Australia extended immediate and urgent assistance to the AFP during the Battle of Marawi City. The Royal Australian Air Force (RAAF) deployed two AP-3C Orion aircraft to provide surveillance and reconnaissance support to the AFP’s combat operation against Muslim militants who took control of the city. Signal and photographic intelligence provided by the American and Australian reconnaissance planes enabled the AFP to deploy its FA-50s fighter planes and OV-10 ground attack planes to launch surgical airstrikes on the ISIS’ positions in the city. During the fighting, Australia also considered sending ADF personnel to the Philippines to advise and assist the AFP in its counter-terrorism campaign against Islamic militants — something that the ADF had been doing in Iraq.

In the aftermath of the battle of Marawi City, Australia looked at further collaboration and capacity-building work with the Philippines and other regional partners on fostering cooperation among regional coast guards to tighten border control in the Sulu Sea. This was to limit the movement of money, technology, and fighters to extremist groups in the Southern Philippines.
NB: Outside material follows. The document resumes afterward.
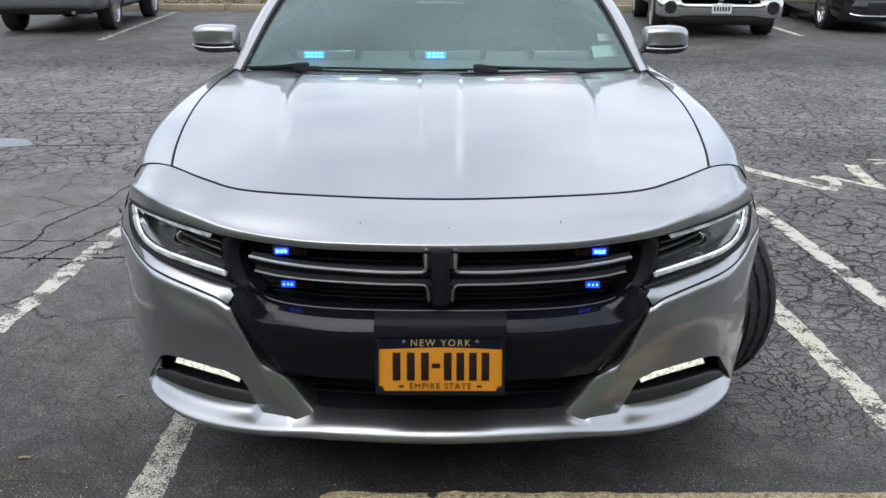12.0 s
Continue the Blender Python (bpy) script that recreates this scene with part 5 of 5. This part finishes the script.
def parked_pickup():
    car = thing("parked_pickup", "pale pickup truck with a chrome front bumper, parked nose out", "truck")
    body_shell(car, [(0.10, 0.88, 0.78, 1.08), (0.2, 0.95, 0.72, 1.14), (1.2, 0.99, 0.70, 1.18), (2.2, 0.99, 0.55, 1.18), (3.6, 0.99, 0.55, 1.18), (5.6, 0.99, 0.60, 1.18)], PALE_PAINT)
    glasshouse(car, 1.55, 2.1, 3.4, 3.6, 0.96, 1.18, 1.85, PALE_PAINT)
    bm = bmesh.new()
    hi = [(0, -0.06, 0.735), (0.55, -0.05, 0.735), (0.64, -0.05, 0.775), (0.92, 0.03, 0.79), (1.0, 0.16, 0.79)]
    fr = [(0, -0.11, 0.70), (0.55, -0.10, 0.70), (0.66, -0.10, 0.72), (0.94, -0.01, 0.73), (1.01, 0.15, 0.73)]
    lo = [(0, -0.10, 0.56), (0.55, -0.09, 0.56), (0.66, -0.09, 0.54), (0.93, -0.01, 0.55), (1.0, 0.16, 0.57)]
    bt = [(0, -0.02, 0.52), (0.55, -0.02, 0.52), (0.66, -0.02, 0.50), (0.90, 0.05, 0.51), (0.97, 0.2, 0.53)]
    skin(bm, [both(c) for c in (hi, fr, lo, bt)], 61, 4)
    part("front_bumper", bm, CHROME, car, "chrome front bumper")
    bm = bmesh.new()
    skin(bm, [both([(0, 0.0, 0.53), (0.6, 0.0, 0.53), (0.85, 0.1, 0.53)]), both([(0, 0.05, 0.40), (0.6, 0.05, 0.40), (0.8, 0.15, 0.42)])], 21, 2)
    thick(part("air_dam", bm, BLACK_PLASTIC, car), 0.03)
    bm = bmesh.new()
    box(bm, (0, 0.06, 0.95), (1.1, 0.06, 0.36), 0.03)
    g = part("front_grille", bm, DARK_VOID, car)
    bm = bmesh.new()
    box(bm, (0, 0.02, 0.95), (0.08, 0.06, 0.38), 0.01)
    box(bm, (0, 0.02, 0.95), (1.12, 0.06, 0.06), 0.01)
    part("grille_cross", bm, CHROME, g)
    for s in (1, -1):
        bm = bmesh.new()
        m = Matrix.Translation((0.795 * s, -0.096, 0.655)) @ Matrix.Rotation(radians(90), 4, "Z")
        lathe(bm, [(0.115, 0.02), (0.115, -0.012), (0.092, -0.014), (0.088, 0.0)], 28, m)
        f = part("fog_lamp", bm, CHROME, car, "round fog lamp in a chrome ring")
        bm = bmesh.new()
        lathe(bm, [(0.096, -0.003), (0.05, 0.0), (0.0, 0.001)], 24, Matrix.Translation((0.795 * s, -0.102, 0.655)) @ Matrix.Rotation(radians(90), 4, "Z"))
        part("fog_reflector", bm, DARK_VOID, f)
        bm = bmesh.new()
        box(bm, (0.76 * s, 0.10, 0.96), (0.30, 0.10, 0.26), 0.03)
        part("head_lamp", bm, LAMP_CHROME, car)
        far_wheel(car, 0.86 * s, 0.95, 0.39, 0.27, s, PALE_PAINT, 0.17)
        far_wheel(car, 0.86 * s, 4.5, 0.39, 0.27, s, PALE_PAINT, 0.17)
    plate_block(car, (0.0, -0.125, 0.655))
    bm = bmesh.new()
    box(bm, (0, 2.8, 0.58), (1.5, 5.0, 0.16), 0.03)
    part("underbody", bm, DARK_VOID, car)
    bm = bmesh.new()
    box(bm, (0, 0.95, 0.40), (1.5, 0.12, 0.12), 0.03)
    part("front_axle", bm, DARK_VOID, car)
    car.matrix_basis = PICKUP_AT


def parked_black_car():
    car = thing("parked_black_car", "black car with chrome wheels parked nose out", "car")
    body_shell(car, [(0.0, 0.80, 0.34, 0.66), (0.06, 0.86, 0.24, 0.74), (0.35, 0.92, 0.20, 0.86), (1.4, 0.93, 0.20, 1.0), (3.8, 0.93, 0.22, 1.02), (4.9, 0.85, 0.30, 0.98)], BLACK_PAINT)
    glasshouse(car, 1.5, 2.2, 3.4, 4.2, 0.90, 1.0, 1.45, BLACK_PAINT)
    bm = bmesh.new()
    skin(bm, [both([(0, -0.05, 0.56), (0.6, -0.02, 0.56), (0.86, 0.12, 0.56)]), both([(0, -0.08, 0.42), (0.6, -0.05, 0.42), (0.90, 0.12, 0.42)]), both([(0, -0.06, 0.26), (0.6, -0.03, 0.26), (0.88, 0.14, 0.26)]), both([(0, 0.05, 0.20), (0.6, 0.06, 0.20), (0.85, 0.2, 0.20)])], 31, 4)
    part("front_bumper", bm, BLACK_PAINT, car)
    bm = bmesh.new()
    tube(bm, both([(0, -0.085, 0.30), (0.5, -0.06, 0.30), (0.66, -0.03, 0.315), (0.74, 0.0, 0.34)]), 0.013, 8, 31)
    part("bumper_trim", bm, CHROME, car, "thin chrome strip")
    bm = bmesh.new()
    box(bm, (0, -0.055, 0.44), (0.95, 0.05, 0.16), 0.02)
    part("intake", bm, DARK_VOID, car)
    for s in (1, -1):
        bm = bmesh.new()
        box(bm, (0.68 * s, 0.02, 0.68), (0.30, 0.12, 0.10), 0.03)
        part("head_lamp", bm, HOUSING, car)
        far_wheel(car, 0.82 * s, 0.90, 0.35, 0.24, s, CHROME)
        far_wheel(car, 0.82 * s, 3.85, 0.35, 0.24, s, CHROME)
        for y in (0.90, 3.85):
            bm = bmesh.new()
            lathe(bm, [(0.40, 0.0), (0.40, -0.2), (0.1, -0.22)], 28, Matrix.Translation((0.934 * s, y, 0.36)) @ Matrix.Diagonal((s, 1, 1, 1)))
            part("wheel_well", bm, DARK_VOID, car)
    car.matrix_basis = BLACK_AT


SUV_AT = pose(-6.50, 13.15, 0, 0, 0, 4)
PICKUP_AT = pose(4.50, 12.85, -0.17, 0, 0, -7)
BLACK_AT = pose(7.75, 13.75, 0, 0, 0, -5)
parked_suv()
parked_pickup()
parked_black_car()


# ---- verge beyond the lot ----
GRASS = material("verge_soil", (0.16, 0.135, 0.085), 0.95, vary=0.35, scale=2.5, bump=0.9, bump_scale=25.0)
KERB = material("kerb_stone", (0.36, 0.31, 0.22), 0.85, vary=0.15, scale=6.0, bump=0.4, bump_scale=60.0)
LEAF = material("verge_leaves", (0.20, 0.15, 0.08), 0.9, vary=0.3, scale=1.0)
FOLIAGE = material("foliage", (0.060, 0.085, 0.030), 0.8, vary=0.35, scale=0.6, bump=0.6, bump_scale=2.0)


def verge():
    bm = bmesh.new()
    n = 60
    a, b, c = [], [], []
    for i in range(n + 1):
        x = -60 + 120 * i / n
        a.append(bm.verts.new((x, 18.75, 0.0)))
        b.append(bm.verts.new((x, 19.0, 0.10 + 0.03 * noise.noise(Vector((x, 0, 0))))))
        c.append(bm.verts.new((x, 60, 1.2)))
    for i in range(n):
        bm.faces.new((a[i], a[i + 1], b[i + 1], b[i]))
        bm.faces.new((b[i], b[i + 1], c[i + 1], c[i]))
    tagged(part("verge", bm, GRASS), "bare brown verge with dead leaves beyond the lot", "verge", kind="structure")
    for k in range(14):
        x = -24.2 + 2.6 * k
        bm = bmesh.new()
        box(bm, (x, 18.62, 0.07), (2.45, 0.22, 0.15), 0.02)
        tagged(part("kerb_block", bm, KERB), "weathered stone kerb block at the lot's edge", "kerb", "kerb blocks")
    rnd = random.Random(3)
    verts, faces = [], []
    for i in range(2500):
        x, y = rnd.uniform(-16, 4), 19.05 + abs(rnd.gauss(0, 1.6))
        z = 0.12 + (y - 19.0) * 0.0268
        r, q = rnd.uniform(0.03, 0.07), rnd.uniform(0, 6.28)
        k = len(verts)
        verts += [(x + r * math.cos(q), y + r * math.sin(q), z), (x - r * math.sin(q) * 0.6, y + r * math.cos(q) * 0.6, z + 0.03), (x - r * math.cos(q), y - r * math.sin(q), z), (x + r * math.sin(q) * 0.6, y - r * math.cos(q) * 0.6, z + 0.02)]
        faces.append((k, k + 1, k + 2, k + 3))
    me = bpy.data.meshes.new("dead_leaves")
    me.from_pydata(verts, [], faces)
    me.materials.append(LEAF)
    tagged(new("dead_leaves", me), "dead brown leaves on the verge", "leaves", kind="stuff")


verge()


def tree_line(a, b, height, seed):
    """An unseen wall of trees that closes the place."""
    a, b = Vector(a), Vector(b)
    n, m = 70, 12
    bm = bmesh.new()
    d = (b - a).normalized()
    out = Vector((-d.y, d.x, 0))
    grid = []
    for i in range(n + 1):
        p = a.lerp(b, i / n)
        top = height * (0.75 + 0.35 * noise.noise(p * 0.15 + Vector((seed, 0, 0))))
        row = []
        for j in range(m + 1):
            z = top * j / m
            w = noise.noise(Vector((p.x * 0.5, p.y * 0.5, z * 0.6 + seed))) * 1.6 + noise.noise(Vector((p.x * 1.4, p.y * 1.4, z * 1.6))) * 0.6
            row.append(bm.verts.new(p + out * w + Vector((0, 0, z))))
        grid.append(row)
    for r, q in zip(grid, grid[1:]):
        for j in range(m):
            bm.faces.new((r[j], q[j], q[j + 1], r[j + 1]))
    tagged(part("backdrop", bm, FOLIAGE, smooth=False), "unseen line of green trees round the lot", "trees", kind="structure")


def lawn():
    """The grass strip that the parked cars face."""
    bm = bmesh.new()
    n = 40
    for i in range(n):
        ends = []
        for x in (-40 + 2.0 * i, -38 + 2.0 * i):
            y0 = -2.75 + 0.30 * min(max(-1.0 - x, 0), 5)
            ends.append([(x, y0, 0.0), (x, y0 - 0.15, 0.05), (x, -6.0, 0.12), (x, -30.0, 0.5)])
        for k in range(3):
            bm.faces.new([bm.verts.new(p) for p in (ends[0][k], ends[1][k], ends[1][k + 1], ends[0][k + 1])])
    bmesh.ops.remove_doubles(bm, verts=bm.verts[:], dist=0.001)
    tagged(part("verge", bm, LAWN), "thin green grass verge facing the parking stalls", "verge", kind="structure")


LAWN = material("lawn", (0.155, 0.17, 0.075), 0.95, vary=0.3, scale=3.0, bump=0.8, bump_scale=60.0)
lawn()
tree_line((-70, 45, 0), (70, 45, 0), 9, 1)
tree_line((-30, -40, 0), (-30, 45, 0), 10, 2)
# added behind the camera, tall enough to block low sky from the car's front
tree_line((40, -13, 0), (-30, -13, 0), 12, 3)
FROM COMPREHENSIVE TO A STRATEGIC PARTNERSHIP
To show Canberra’s seriousness in uplifting its security relations with the Philippines from a comprehensive to a strategic partnership, Foreign Minister Wong announced initiatives to enhance maritime cooperation and more considerable official development assistance to the Philippines in 2023 and 2024. She said that maritime cooperation initiatives include technical assistance and capacity building for the Philippine Coast Guard; transfer of equipment, skills, and technology to improve maritime domain awareness and marine protection; and assistance to mitigate the oil spill’s environmental impact off Mindoro.

She also raised the prospect of Australia joining the Philippines, Japan, and the US in exercising freedom of navigation and overflight in the South China Sea. She added that Canberra is committed to continuing its long-standing naval presence in the Indo-Pacific region.

Finally, she discussed with Secretary Manalo the potential trilateral security cooperation between the Philippines, Japan, and Australia. Tokyo and Canberra coordinated their security assistance to the Philippines during the Duterte Administration when both middle powers became concerned over former President Duterte’s failed efforts to wean the Philippines away from the US and gravitate toward China. She announced that Australia is willing to work “with the Philippines and other parties, other nations to help shape the region.”

Our friendship and security partnership with Australia — one of the countries most trusted by Filipinos — is also something to be cherished.

 

Dr. Renato Cruz De Castro is a trustee and convenor of the National Security and East Asian Affairs Program of the Stratbase ADR Institute.